─── Information supplied
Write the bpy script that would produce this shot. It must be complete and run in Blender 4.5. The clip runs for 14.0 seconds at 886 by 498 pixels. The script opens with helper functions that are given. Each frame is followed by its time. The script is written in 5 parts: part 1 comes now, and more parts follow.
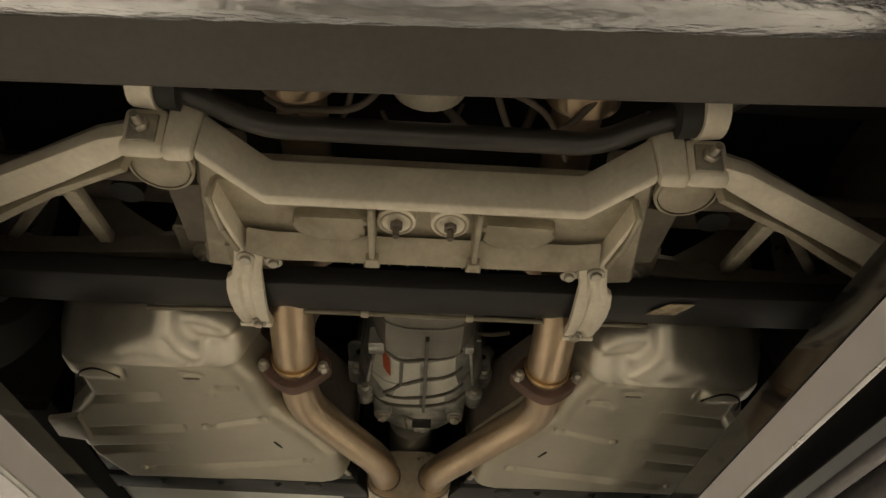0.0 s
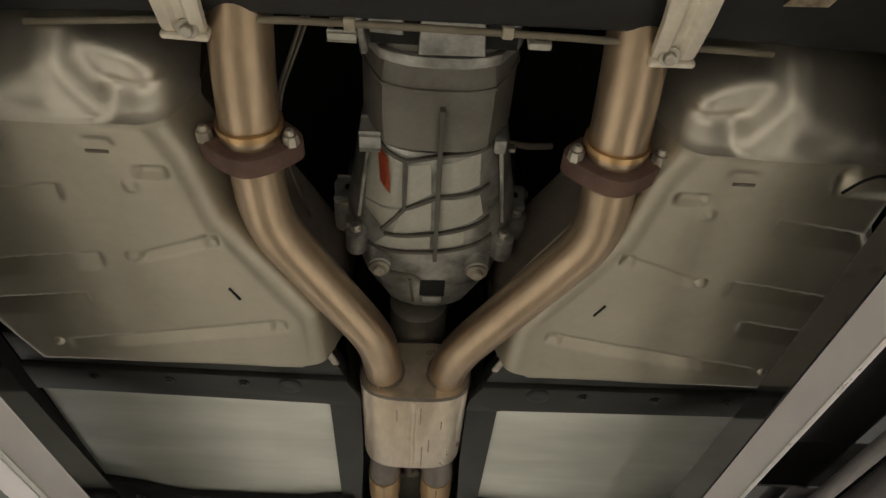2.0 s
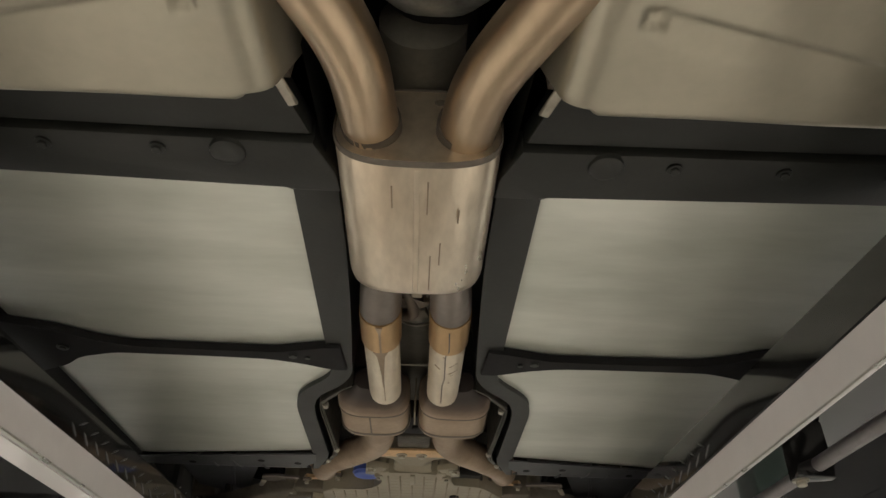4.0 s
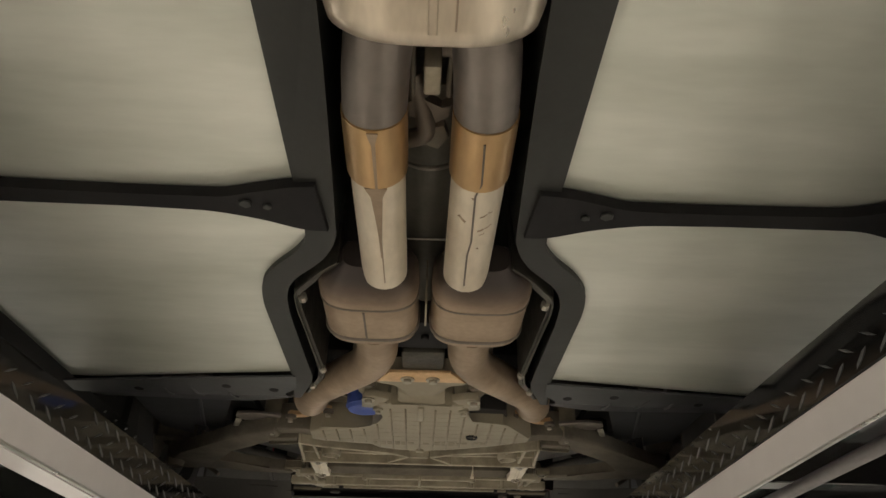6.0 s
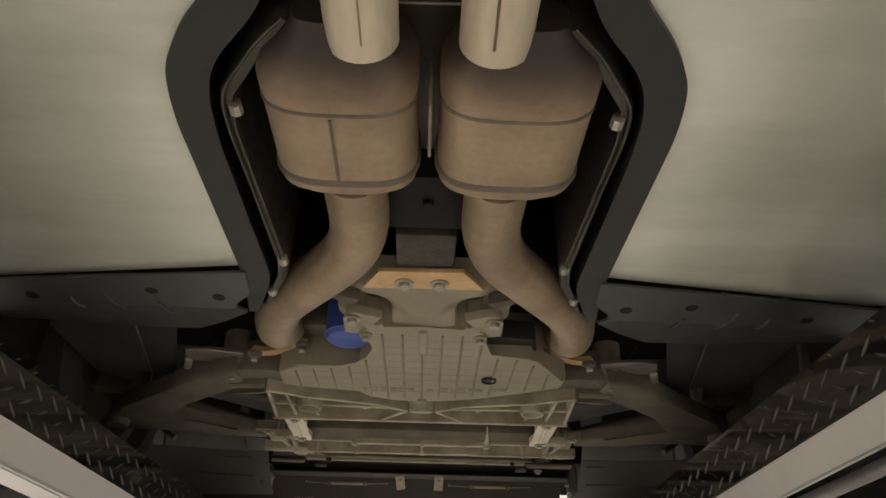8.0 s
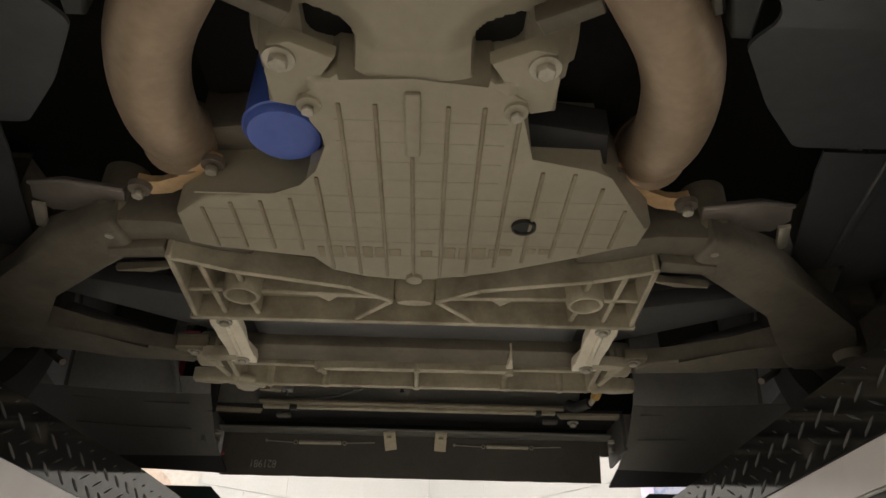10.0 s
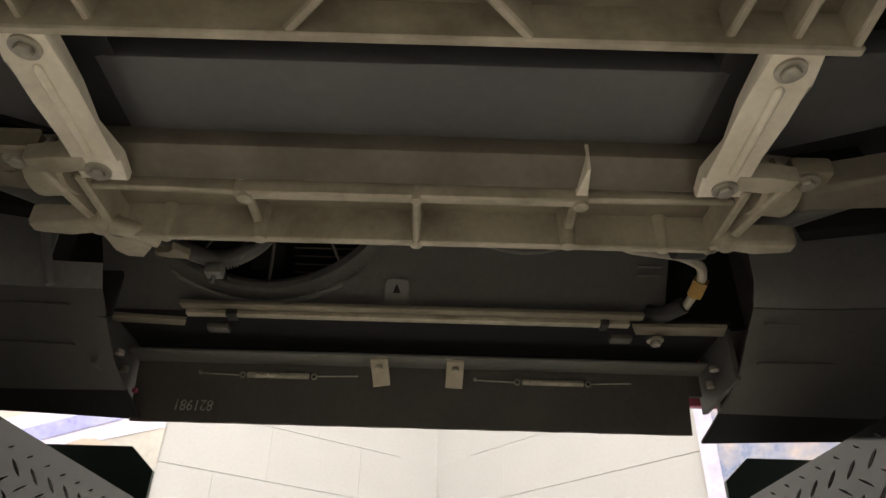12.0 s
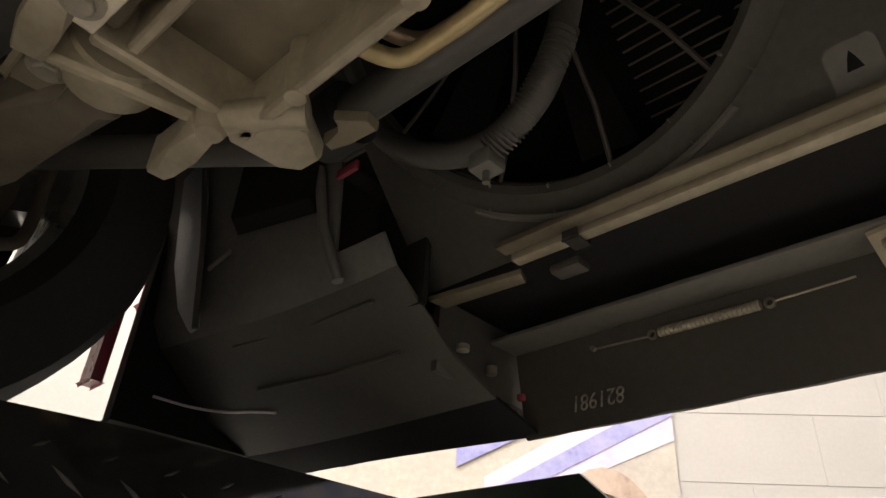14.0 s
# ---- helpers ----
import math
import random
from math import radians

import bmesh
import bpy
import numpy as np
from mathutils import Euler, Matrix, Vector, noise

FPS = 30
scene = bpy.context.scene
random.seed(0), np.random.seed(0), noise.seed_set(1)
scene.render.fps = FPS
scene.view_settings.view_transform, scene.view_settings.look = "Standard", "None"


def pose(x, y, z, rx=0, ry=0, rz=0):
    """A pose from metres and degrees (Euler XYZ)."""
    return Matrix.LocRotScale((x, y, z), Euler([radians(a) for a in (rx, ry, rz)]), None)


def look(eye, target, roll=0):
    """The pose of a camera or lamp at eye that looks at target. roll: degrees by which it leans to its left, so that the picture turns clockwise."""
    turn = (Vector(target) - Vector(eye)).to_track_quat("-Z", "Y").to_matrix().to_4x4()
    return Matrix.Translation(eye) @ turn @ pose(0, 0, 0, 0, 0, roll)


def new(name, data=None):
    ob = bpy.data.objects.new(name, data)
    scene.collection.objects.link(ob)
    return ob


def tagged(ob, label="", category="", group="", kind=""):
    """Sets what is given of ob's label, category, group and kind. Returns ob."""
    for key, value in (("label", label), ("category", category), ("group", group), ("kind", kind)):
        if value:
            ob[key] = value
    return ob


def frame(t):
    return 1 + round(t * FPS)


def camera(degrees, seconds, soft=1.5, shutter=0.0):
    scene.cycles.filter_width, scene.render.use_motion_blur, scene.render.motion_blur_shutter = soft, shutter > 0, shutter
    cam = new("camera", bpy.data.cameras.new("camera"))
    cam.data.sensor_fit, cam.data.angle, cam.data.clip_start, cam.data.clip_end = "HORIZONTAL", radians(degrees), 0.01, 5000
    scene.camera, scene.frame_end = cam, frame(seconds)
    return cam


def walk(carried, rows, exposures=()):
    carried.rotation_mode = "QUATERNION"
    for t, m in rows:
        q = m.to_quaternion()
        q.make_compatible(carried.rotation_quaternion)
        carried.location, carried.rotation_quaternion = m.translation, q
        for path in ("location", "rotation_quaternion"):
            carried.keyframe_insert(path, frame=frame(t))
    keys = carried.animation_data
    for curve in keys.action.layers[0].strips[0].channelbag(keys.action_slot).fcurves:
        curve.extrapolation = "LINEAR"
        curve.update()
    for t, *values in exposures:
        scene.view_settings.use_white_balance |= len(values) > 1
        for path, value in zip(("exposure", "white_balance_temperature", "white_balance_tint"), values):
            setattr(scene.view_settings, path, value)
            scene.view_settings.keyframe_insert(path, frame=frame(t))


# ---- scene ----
cam = camera(65.5, 14.0)
PATH = [
    (0, (-0.009, 0.758, 1.413), (0.068, 2.305, 2.679), 1.0),
    (0.5, (-0.018, 0.898, 1.365), (0.051, 2.369, 2.718), 1.1),
    (1, (-0.022, 1.042, 1.342), (0.047, 2.503, 2.706), 1.1),
    (1.5, (0.002, 1.182, 1.361), (0.067, 2.649, 2.72), 1.2),
    (2, (0.002, 1.267, 1.373), (0.061, 2.767, 2.696), 1.3),
    (2.5, (-0.014, 1.381, 1.389), (0.041, 2.966, 2.608), 1.3),
    (3, (-0.001, 1.509, 1.414), (0.052, 3.136, 2.574), 1.4),
    (3.2, (0.007, 1.565, 1.433), (0.061, 3.199, 2.586), 1.4),
    (5.3, (0.017, 2.012, 1.472), (0.047, 3.691, 2.559), 1.4),
    (5.5, (-0.004, 2.061, 1.494), (0.039, 3.748, 2.568), 1.3),
    (6, (0.002, 2.205, 1.51), (0.047, 3.9, 2.57), 1.2),
    (6.5, (0.029, 2.357, 1.539), (0.072, 4.058, 2.59), 1.3),
    (7, (0.021, 2.468, 1.54), (0.062, 4.17, 2.59), 1.3),
    (7.2, (0.014, 2.505, 1.536), (0.051, 4.206, 2.587), 1.4),
    (9.3, (0.005, 2.98, 1.539), (0.041, 4.677, 2.598), 1.1),
    (9.5, (0.013, 3.058, 1.547), (0.048, 4.754, 2.605), 1.1),
    (10, (0.02, 3.218, 1.574), (0.056, 4.915, 2.632), 1.1),
    (10.5, (0.02, 3.331, 1.568), (0.055, 5.026, 2.627), 1.1),
    (11, (0.019, 3.417, 1.56), (0.046, 5.113, 2.62), 1.2),
    (11.5, (0.018, 3.607, 1.59), (0.044, 5.295, 2.662), 1.1),
    (12, (0.025, 3.79, 1.629), (0.039, 5.484, 2.693), 1.4),
    (12.5, (0.032, 3.985, 1.663), (0.01, 5.684, 2.718), 1.9),
    (13, (0.019, 4.106, 1.698), (-0.195, 5.779, 2.773), 2.2),
    (13.2, (0.022, 4.136, 1.696), (-0.43, 5.763, 2.769), 3.3),
    (13.5, (0.024, 4.187, 1.727), (-0.747, 5.701, 2.782), 3.7),
    (14, (0.006, 4.255, 1.746), (-1.205, 5.457, 2.788), 3.7),
]
walk(cam, [(t, look(eye, target, roll)) for t, eye, target, roll in PATH], [(0, 0, 7300, 10), (0.5, 0, 6600, 10), (2.5, 0.2, 6450, 10), (3, 0.25, 6400, 10), (5.5, 0.31, 6650, 10), (7, 0.5, 6800, 11), (9.5, 0.32, 6500, 10), (11.5, 0.3, 6500, 10), (12.5, 0.36, 6700, 11), (13, 0.48, 6750, 12), (13.5, 0.53, 6750, 14), (14, 0.19, 6900, 14)])

# ---- room lights ----
world = bpy.data.worlds.new("garage_world")
world.use_nodes = True
world.node_tree.nodes["Background"].inputs[0].default_value = (0.5, 0.48, 0.44, 1)
world.node_tree.nodes["Background"].inputs[1].default_value = 0.02
scene.world = world


def tube_lamp(x, y, z, length, width, watts, turn, tilt=0.0, colour=(1.0, 0.965, 0.895)):
    """A fluorescent batten under the ceiling."""
    lamp = bpy.data.lights.new("fluorescent_lamp", "AREA")
    lamp.shape, lamp.size, lamp.size_y = "RECTANGLE", length, width
    lamp.energy, lamp.color = watts, colour
    ob = new("fluorescent_lamp", lamp)
    ob.matrix_world = pose(x, y, z, 0, tilt, turn)
    return ob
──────
== Description of the task ==
Please extract exactly the lines of the data, from the first through the line containing "shutter > 0, shutter", and add no pictures to the copy.

== Response to the exercise ==
Write the bpy script that would produce this shot. It must be complete and run in Blender 4.5. The clip runs for 14.0 seconds at 886 by 498 pixels. The script opens with helper functions that are given. Each frame is followed by its time. The script is written in 5 parts: part 1 comes now, and more parts follow.
0.0 s
2.0 s
4.0 s
6.0 s
8.0 s
10.0 s
12.0 s
14.0 s
# ---- helpers ----
import math
import random
from math import radians

import bmesh
import bpy
import numpy as np
from mathutils import Euler, Matrix, Vector, noise

FPS = 30
scene = bpy.context.scene
random.seed(0), np.random.seed(0), noise.seed_set(1)
scene.render.fps = FPS
scene.view_settings.view_transform, scene.view_settings.look = "Standard", "None"


def pose(x, y, z, rx=0, ry=0, rz=0):
    """A pose from metres and degrees (Euler XYZ)."""
    return Matrix.LocRotScale((x, y, z), Euler([radians(a) for a in (rx, ry, rz)]), None)


def look(eye, target, roll=0):
    """The pose of a camera or lamp at eye that looks at target. roll: degrees by which it leans to its left, so that the picture turns clockwise."""
    turn = (Vector(target) - Vector(eye)).to_track_quat("-Z", "Y").to_matrix().to_4x4()
    return Matrix.Translation(eye) @ turn @ pose(0, 0, 0, 0, 0, roll)


def new(name, data=None):
    ob = bpy.data.objects.new(name, data)
    scene.collection.objects.link(ob)
    return ob


def tagged(ob, label="", category="", group="", kind=""):
    """Sets what is given of ob's label, category, group and kind. Returns ob."""
    for key, value in (("label", label), ("category", category), ("group", group), ("kind", kind)):
        if value:
            ob[key] = value
    return ob


def frame(t):
    return 1 + round(t * FPS)


def camera(degrees, seconds, soft=1.5, shutter=0.0):
    scene.cycles.filter_width, scene.render.use_motion_blur, scene.render.motion_blur_shutter = soft, shutter > 0, shutter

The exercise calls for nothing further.